BREAKING CORRELATION SHIFT VIA CONDITIONAL INVARIANT REGULARIZER

Abstract

Recently, generalization on out-of-distribution (OOD) data with correlation shift has attracted great attentions. The correlation shift is caused by the spurious attributes that correlate to the class label, as the correlation between them may vary in training and test data. For such a problem, we show that given the class label, the models that are conditionally independent of spurious attributes are OOD generalizable. Based on this, a metric Conditional Spurious Variation (CSV) which controls the OOD generalization error, is proposed to measure such conditional independence. To improve the OOD generalization, we regularize the training process with the proposed CSV. Under mild assumptions, our training objective can be formulated as a nonconvex-concave mini-max problem. An algorithm with a provable convergence rate is proposed to solve the problem. Extensive empirical results verify our algorithm's efficacy in improving OOD generalization.

1. INTRODUCTION

The success of standard learning algorithms rely heavily on the identically distributed assumption of training and test data. However, in real-world, such assumption is often violated due to the varying circumstances, selection bias, and other reasons (Meinshausen & Bühlmann, 2015) . Thus, learning a model that generalizes on out-of-distribution (OOD) data has attracted great attentions. The OOD data (Ye et al., 2022) can be categorized into data with diversity shift or correlation shift. Roughly speaking, there is a mismatch of the spectrum and a spurious correlation between training and test distributions under the two shifts, respectively. Compared with diversity shift, correlation shift is less explored (Ye et al., 2022) , while the misleading spurious correlation works for training data may deteriorate model's performance on test data (Beery et al., 2018) . The correlation shift says, for the spurious attributes in data, there exists variation of (spurious) correlation between class label and such spurious attributes from training to test data (Figure 1 ).

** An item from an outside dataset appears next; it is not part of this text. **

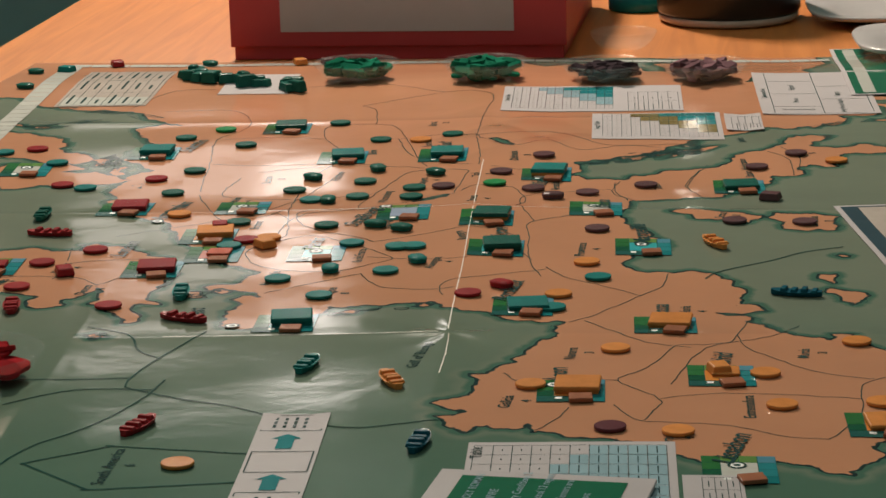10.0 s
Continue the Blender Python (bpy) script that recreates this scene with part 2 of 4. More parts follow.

Based on a theoretical characterization of it, we show that given the class label, the model which is conditionally independent of spurious attributes has stable performance across training and OOD test data. Then, a metric Conditional Spurious Variation (CSV, Definition 2) is proposed to measure such conditional independence. Notably, in contrast to the existing metrics related to OOD generalization (Hu et al., 2020; Mahajan et al., 2021) , our CSV can control the OOD generalization error. To improve OOD generalization, we regularize the training process with estimated CSV. With observable spurious attributes, we propose an estimator to CSV. However, such observable condition may be violated. In this case, we propose another estimator, which approximates a sharp upper bound of CSV. We regularize the training process with one of them, depending on whether the spurious attributes are observable. Our method improves the observable condition in (Sagawa et al., 2019) . Under mild smoothness assumptions, the regularized training objective can be formulated as a specific non-convex concave minimax problem. A stochastic gradient descent based algorithm with a provable convergence rate of order O(T -2/5 ) is proposed to solve it, where T is the number of iterations.